Die Vorsitzende des Binnenmarktausschusses im EU-Parlament, Anna Cavazzini, sprach zwar von einem guten Tag für die Menschenrechte, sie hätte sich aber noch strengere Regeln für Klima- und Umweltschutz gewünscht. Die Grünen-Politikerin betonte auch, dass das EU-Lieferkettengesetz über das deutsche Gesetz hinausgehe. So müssten in Zukunft mehr Unternehmen über ihre gesamte Lieferkette hinweg Risiken erfassen.
Deutsches Lieferkettengesetz nicht so weitreichend
In Deutschland gibt es bereits ein Lieferkettengesetz. Es gilt bisher für Unternehmen mit mehr als 3.000 Beschäftigten. Laut Bundesministerium für wirtschaftliche Zusammenarbeit und Entwicklung sind davon rund 900 Unternehmen betroffen. Ab 2024 greift es für Firmen mit mehr als 1.000 Mitarbeitern.
Betroffene Firmen müssen auch unter den deutschen Vorgaben unter anderem analysieren, wie groß das Risiko ist, dass sie von Menschenrechtsverstößen wie Zwangsarbeit profitieren. Wenn sie Hinweise auf Verstöße haben, müssen sie Maßnahmen ergreifen, "um diese Verletzung zu verhindern, zu beenden oder das Ausmaß der Verletzung zu minimieren", heißt es im Gesetz.
Kontrolliert werden die Vorgaben vom Bundesamt für Wirtschaft und Ausfuhrkontrolle. Es geht auch eingereichten Beschwerden nach. Stellt das Bundesamt Versäumnisse oder Verstöße fest, kann es Bußgelder verhängen. Unternehmen, die sich nicht an die Regeln gehalten haben, können auch von öffentlichen Aufträgen ausgeschlossen werden.
Kritik vor allem von Wirtschaftsvertretern
Das EU-Lieferkettengesetz geht nun noch weiter als die bisherige deutsche Regelung und ist eine sogenannte Richtlinie, die die Bundesregierung noch in nationales Recht umsetzen muss. Der Europarechtsprofessor und SPD-Europaabgeordnete René Repasi wies darauf hin, dass mit dem EU-Gesetz deutsche Unternehmen für Sorgfaltspflichtverletzungen haftbar seien, was bislang im deutschen Lieferkettengesetz ausgeschlossen sei. So könnten Unternehmen zivilrechtlich zur Verantwortung gezogen und beispielsweise Schadenersatzansprüche geltend gemacht werden.

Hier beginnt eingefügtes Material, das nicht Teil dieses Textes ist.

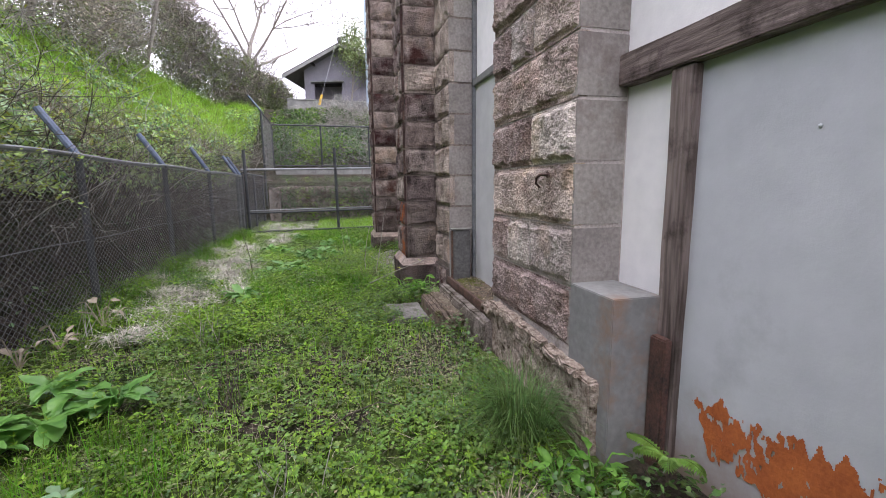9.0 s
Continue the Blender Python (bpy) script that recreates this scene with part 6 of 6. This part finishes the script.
ledge_moss()
wall_foot_growth()
FRESH = leafy("fresh_young_leaf", (0.08, 0.20, 0.03), (0.23, 0.43, 0.085), 0.2, 0.45, 0.4)
young = broadleaf_plant(ground_at(0.66, 6.28), 14, 0.11, 0.6, 31, FRESH, "small plant with fresh yellow-green leaves", (25, 65), 0.5, "young_plant", "young plants by the wall")
for x, y, sc, a in ((0.60, 6.05, 0.9, 50), (0.70, 5.85, 0.7, 120), (0.52, 6.35, 0.8, 210), (0.62, 9.45, 0.8, 20), (0.5, 9.65, 0.9, 140), (0.55, 5.2, 0.6, 70), (0.36, 9.72, 1.2, 30), (0.52, 9.80, 1.1, 200), (0.60, 9.62, 1.0, 290)):
    c = copy_thing(young, pose(*ground_at(x, y), 0, 0, a))
    c.scale = (sc, sc, sc)
stalks((0.98, 8.34, 0.53), 3, 0.34, "three thin dry stems standing on the ledge", 21, 0.16, 0.004, VINE)
stalks((0.93, 8.75, 0.53), 2, 0.16, "two short dry stems standing on the ledge", 22, 0.3, 0.004, VINE)


def gravel():
    """Loose small stones along the far wall and on the litter."""
    n = 2600
    x, y = rs.uniform(0.22, 0.74, n), rs.uniform(10.75, 12.85, n)
    x[:90], y[:90] = rs.normal(0.35, 0.25, 90), rs.normal(2.6, 0.8, 90)
    x, y = keep((x < 0.74) & (y > 0.5), x, y)
    n = len(x)
    r = rs.uniform(0.006, 0.018, n)
    shape = np.array([(1, 0, 0), (-1, 0, 0), (0, 1, 0), (0, -1, 0), (0, 0, 0.7), (0, 0, -0.7)]) * 1.0
    tri = np.array([(0, 2, 4), (2, 1, 4), (1, 3, 4), (3, 0, 4), (2, 0, 5), (1, 2, 5), (3, 1, 5), (0, 3, 5)])
    a = rs.uniform(0, 6.28, n)
    stretch = rs.uniform(0.7, 1.4, (n, 1, 3))
    p = shape[None] * stretch * r[:, None, None]
    c, s = np.cos(a)[:, None], np.sin(a)[:, None]
    p = np.stack([p[..., 0] * c - p[..., 1] * s, p[..., 0] * s + p[..., 1] * c, p[..., 2]], -1) + on_ground(x, y, 0.006)[:, None, :]
    f = tri[None] + (np.arange(n) * 6)[:, None, None]
    pale = surface("grey_gravel", (0.16, 0.15, 0.14), (0.42, 0.40, 0.38), 9, 60, 0.95, 0, 40, 0.2, island=True)
    tagged(np_mesh("gravel", p.reshape(-1, 3), f.reshape(-1, 3), pale), "small grey stones lying along the wall", "gravel", kind="stuff")


gravel()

Unionspolitiker hatten sich ähnlich wie Wirtschaftsvertreter immer wieder kritisch zu dem Lieferkettengesetz der EU geäußert. Sie befürchteten etwa einen zu großen Bürokratieaufwand für Unternehmen und dadurch einen Wettbewerbsnachteil gegenüber Firmen aus Drittstaaten, die nicht von den Regeln betroffen sind.